TRIPOLI (Bloomberg) — Libya’s prime minister-elect is seeking 13 new Cabinet nominees after his first choices were rejected by lawmakers and protesters stormed the country’s new legislature.
The decision, announced by Prime Minister-elect Mustafa Abushagur’s spokesman in an interview Thursday, came hours after the National Congress postponed a scheduled vote on the nominations until a new list had been submitted. The Cabinet, unveiled Wednesday, included largely unknown figures and took little account of demands made by the country’s political groups and regions. About 200 protesters from the western city of Zawiya stormed the National Congress’ building to complain their region was not represented on the 29-name list.
The rejection of the nominees and the protests reflect the country’s fragile political situation in the year since Moammar Gadhafi was ousted and killed in a bloody uprising. Libya’s interim government has pushed to restore some semblance of order and revive the economy - efforts stymied by factionalism as militias refused to disarm and regional interests predominated.
Rajab Khalil, a deputy economy minister from Zawiya, said in an interview that those involved in Thursday’s demonstrations were outraged that Abushagur ignored their region in the Cabinet appointments.
Abushagur “talked about a national unity government that represents all of Libya’s region, but he has forgotten some of the regions, including Zawiya,” he said. “We’re not protesting over the nominations; we’re calling for his resignation.”
Wednesday’s Cabinet list included three deputy premiers representing the country’s three main regions. The prime minister-elect, who was named by the National Congress last month, has been struggling to form a government even as authorities try to disarm and disband the militias following the deadly assault on the U.S. consulate on Sept. 11.
He had been given a deadline of Oct. 7 to form the government or risk being dismissed by lawmakers.
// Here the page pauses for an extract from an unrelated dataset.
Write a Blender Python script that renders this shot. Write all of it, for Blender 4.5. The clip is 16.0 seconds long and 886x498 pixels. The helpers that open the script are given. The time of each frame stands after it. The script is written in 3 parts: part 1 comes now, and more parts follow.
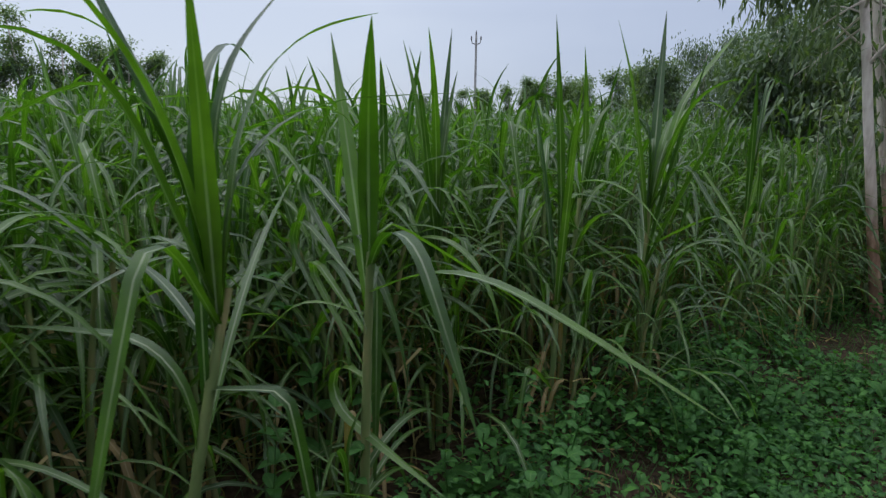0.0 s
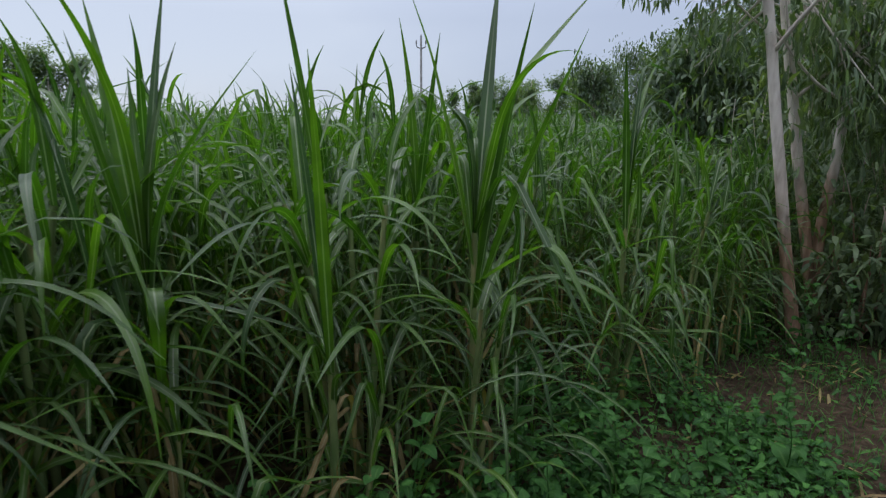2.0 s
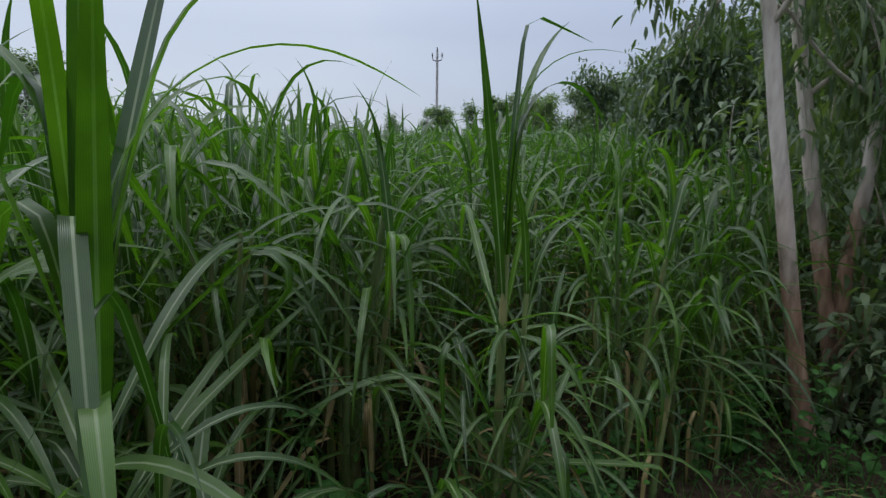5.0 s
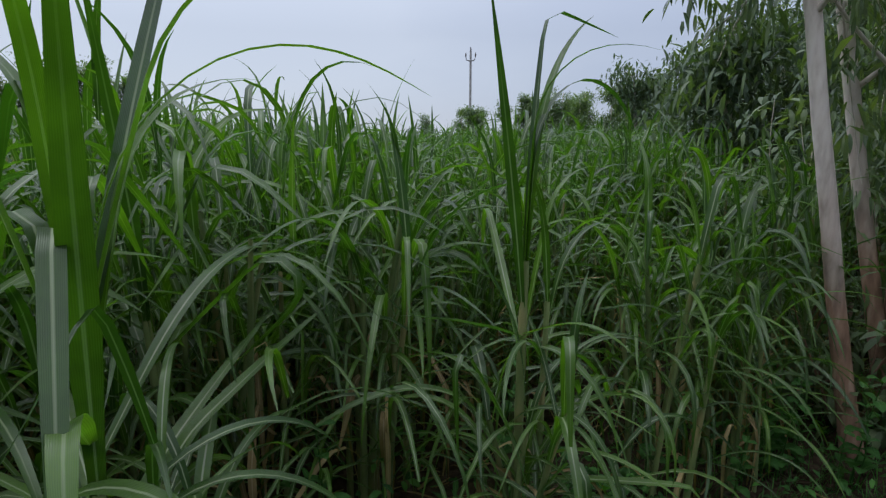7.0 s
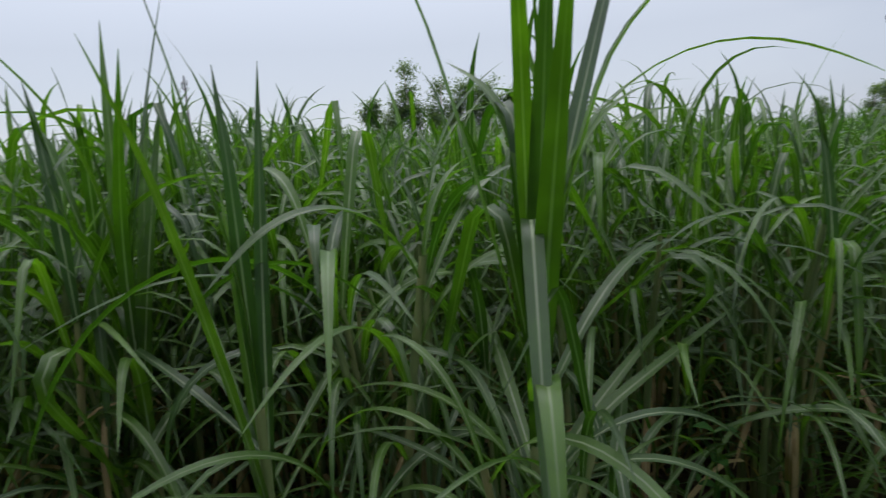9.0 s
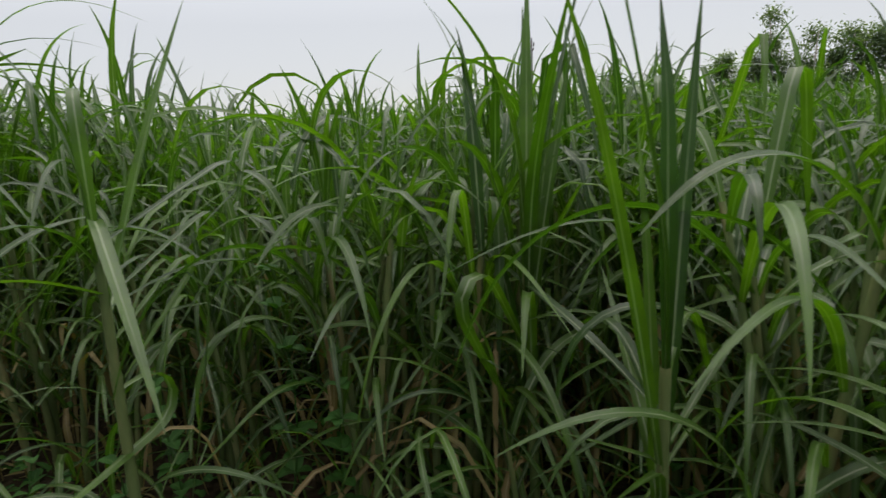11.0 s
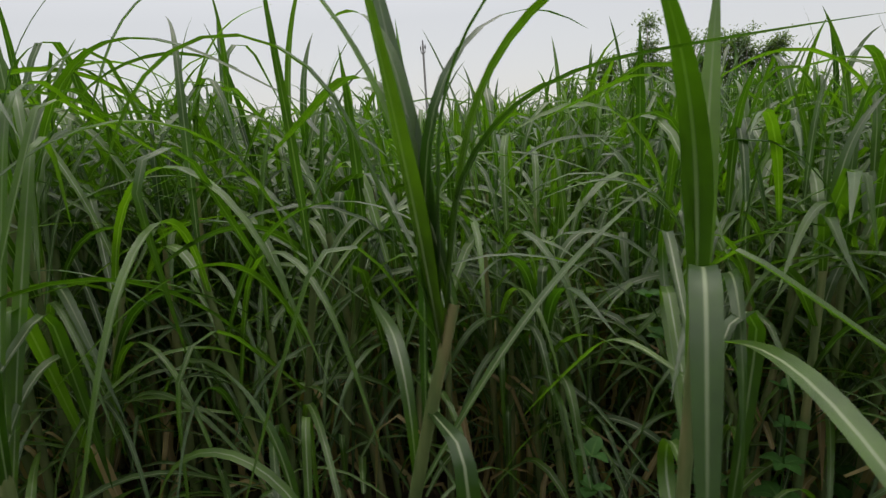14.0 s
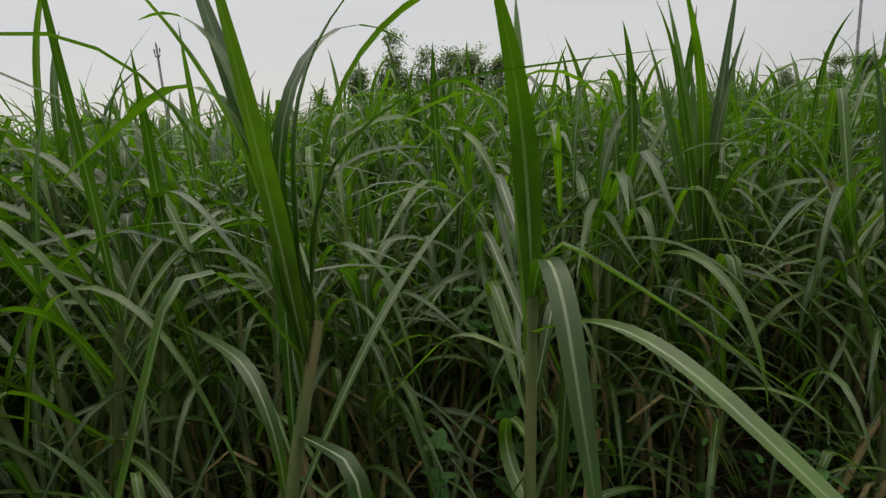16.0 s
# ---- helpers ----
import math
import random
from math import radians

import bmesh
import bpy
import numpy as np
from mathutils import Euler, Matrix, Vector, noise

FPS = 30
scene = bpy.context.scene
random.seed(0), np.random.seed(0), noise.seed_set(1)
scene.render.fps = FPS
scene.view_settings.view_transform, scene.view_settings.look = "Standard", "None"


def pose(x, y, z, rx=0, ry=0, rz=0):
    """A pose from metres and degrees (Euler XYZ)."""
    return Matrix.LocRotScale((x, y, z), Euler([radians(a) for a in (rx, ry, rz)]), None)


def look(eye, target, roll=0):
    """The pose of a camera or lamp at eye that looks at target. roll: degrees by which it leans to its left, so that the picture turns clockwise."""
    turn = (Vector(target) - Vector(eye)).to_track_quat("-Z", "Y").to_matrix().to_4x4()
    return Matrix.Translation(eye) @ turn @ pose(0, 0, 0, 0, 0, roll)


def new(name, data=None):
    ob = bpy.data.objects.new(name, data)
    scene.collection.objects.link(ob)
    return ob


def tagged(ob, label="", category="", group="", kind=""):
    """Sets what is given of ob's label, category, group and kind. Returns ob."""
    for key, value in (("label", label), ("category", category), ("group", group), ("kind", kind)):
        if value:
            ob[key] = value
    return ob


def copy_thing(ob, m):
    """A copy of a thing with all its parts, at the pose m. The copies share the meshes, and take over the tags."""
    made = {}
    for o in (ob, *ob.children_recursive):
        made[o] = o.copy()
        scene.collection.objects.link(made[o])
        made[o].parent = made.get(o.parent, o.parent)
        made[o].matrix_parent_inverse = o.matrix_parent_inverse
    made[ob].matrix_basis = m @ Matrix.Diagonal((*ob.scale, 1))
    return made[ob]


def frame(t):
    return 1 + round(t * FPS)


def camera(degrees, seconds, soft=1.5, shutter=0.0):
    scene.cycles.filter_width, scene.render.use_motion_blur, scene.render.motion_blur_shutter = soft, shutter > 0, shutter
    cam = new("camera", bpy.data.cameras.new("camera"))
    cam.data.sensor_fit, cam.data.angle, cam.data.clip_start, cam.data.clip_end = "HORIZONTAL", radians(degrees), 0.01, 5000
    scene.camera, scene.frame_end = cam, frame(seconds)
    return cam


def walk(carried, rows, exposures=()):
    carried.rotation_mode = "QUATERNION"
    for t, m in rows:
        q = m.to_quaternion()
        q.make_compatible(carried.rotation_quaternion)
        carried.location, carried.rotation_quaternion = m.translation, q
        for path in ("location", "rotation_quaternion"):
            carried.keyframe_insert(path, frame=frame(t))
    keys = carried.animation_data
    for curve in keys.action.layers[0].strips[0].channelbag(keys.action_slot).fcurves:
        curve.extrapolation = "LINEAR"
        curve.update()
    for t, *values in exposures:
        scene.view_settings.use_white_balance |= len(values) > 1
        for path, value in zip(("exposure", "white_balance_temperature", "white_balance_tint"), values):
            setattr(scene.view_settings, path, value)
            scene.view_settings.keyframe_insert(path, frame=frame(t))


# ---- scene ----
cam = camera(73.9, 16.0, soft=1.3, shutter=0.2)
# seconds, place in metres, turn in degrees
ROWS = [
    (0, 0, 0, 1.625, 77.64, -0.64, 5.47),
    (0.5, 0.178, 0.148, 1.604, 77.68, -0.95, 3.87),
    (1, 0.309, 0.452, 1.62, 78.1, -0.94, 1.93),
    (1.5, 0.573, 0.709, 1.587, 78.57, -0.55, 1.47),
    (2, 0.757, 0.951, 1.586, 78.19, -0.25, 1.26),
    (2.5, 0.875, 1.239, 1.556, 78.45, -0.14, 1.06),
    (3, 1.078, 1.438, 1.545, 78.61, -0.42, 1.55),
    (3.5, 1.345, 1.669, 1.554, 78.51, -0.65, 1.66),
    (4, 1.452, 1.878, 1.522, 78.81, -0.6, 1.54),
    (4.5, 1.515, 2.123, 1.55, 79.12, -1.12, 1.39),
    (5, 1.609, 2.272, 1.534, 79.53, -0.74, 3.69),
    (5.2, 1.633, 2.315, 1.533, 79.92, 0.35, 7.77),
    (7.3, 1.672, 2.353, 1.542, 79.48, -0.38, 6.47),
    (7.5, 1.682, 2.351, 1.543, 79.92, -0.49, 5),
    (8, 1.637, 2.309, 1.55, 80.86, 1.45, 9.09),
    (8.2, 1.639, 2.285, 1.558, 80.76, 2.6, 16),
    (10.3, 1.391, 2.195, 1.525, 78.515, 1.716, 62.516),
    (10.5, 1.403, 2.185, 1.532, 78.04, 1.883, 64.933),
    (11, 1.348, 2.089, 1.507, 78.33, 2.665, 71.702),
    (11.5, 1.215, 1.83, 1.53, 78.3, 3, 76.05),
    (12, 1.069, 1.545, 1.523, 78.687, 3.2, 77.399),
    (12.5, 0.874, 1.305, 1.587, 77.391, 1.5, 72.026),
    (13, 0.722, 1.032, 1.605, 77.3, 0.8, 64.18),
    (13.5, 0.564, 0.847, 1.567, 77.644, 1.821, 60.961),
    (14, 0.351, 0.713, 1.587, 77.942, 3.566, 60.036),
    (14.5, 0.266, 0.508, 1.6, 77.85, 4.035, 57.642),
    (15, 0.235, 0.48, 1.607, 77.285, 3.64, 46.159),
    (15.5, 0.283, 0.565, 1.597, 77.163, 4.715, 35.807),
    (16, 0.243, 0.56, 1.605, 77.395, 3.492, 36.778),
]
EXPOSURES = [(0.0, -0.03, 5980, 11), (3.0, -0.02, 5980, 11), (5.0, -0.12, 5980, 11), (8.2, -0.12, 5980, 11), (10.3, 0.03, 6750, 10.2), (14.0, -0.03, 7000, 10.2), (16.0, -0.13, 7200, 10.2)]
walk(cam, [(t, pose(*rest)) for t, *rest in ROWS], EXPOSURES)

# ---- world and light ----
world = bpy.data.worlds.new("overcast_sky")
scene.world = world
world.use_nodes = True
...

The deadline had been extended from its initial end-of-September limit.
“We have been asked to change 13 names, and we will try to do so by the end of the day,” Mohamed Al-Akari, Abushagur’s spokesman, said by phone. “We’re not sure that we will manage” to get the list done Thursday.
Al-Akari did not specify who among the proposed ministers would be replaced.
The parliamentary decision exposed the difficulty of finding agreement in a body in which no one group secured a majority.
“There were a lot of talks last night, and many congressmen are upset” by the nominations, Yusuf Magarief, the media adviser for the president of the legislature, said by phone, without elaborating. A vote may be organized for Oct. 6 or Oct. 7 if new candidates are proposed, he said.
The majority of the names on the list are largely unknown to most Libyans, reflecting what analysts such as AKE Group’s Alan Fraser said was an attempt by Abushagur to avoid links to the National Transitional Council that took over after Gadhafi’s downfall.
The newly elected parliament wants “to distance themselves from any negatives associated with the NTC - alleged corruption, cronyism - and anyone that could be accused of ties to the former regime,” Fraser, a Libya analyst for the Hereford, Britain-based security company, said in an emailed response to questions.
Abushagur offered few concessions to one of the most powerful groups in the new legislature.
The National Forces Alliance, headed by Mahmoud Jibril, won the single largest bloc of seats in the legislature and yet saw only one of its nine Cabinet picks nominated, Salma Al-Hek, an NFA lawmaker, said in an interview. Al-Hek said the party was “very disappointed” by Abushagur’s choices.
The premier-elect nominated Al-Mabrouk Eissa Abu Haroura as oil minister while tapping Abdusalam Jadallah Al-Salheen Saleh Obedie, as defense minister. Obedie was a field commander from Benghazi who took part in the uprising against Gadhafi, Guma Mishri, a high-ranking police officer, said in an interview Wednesday.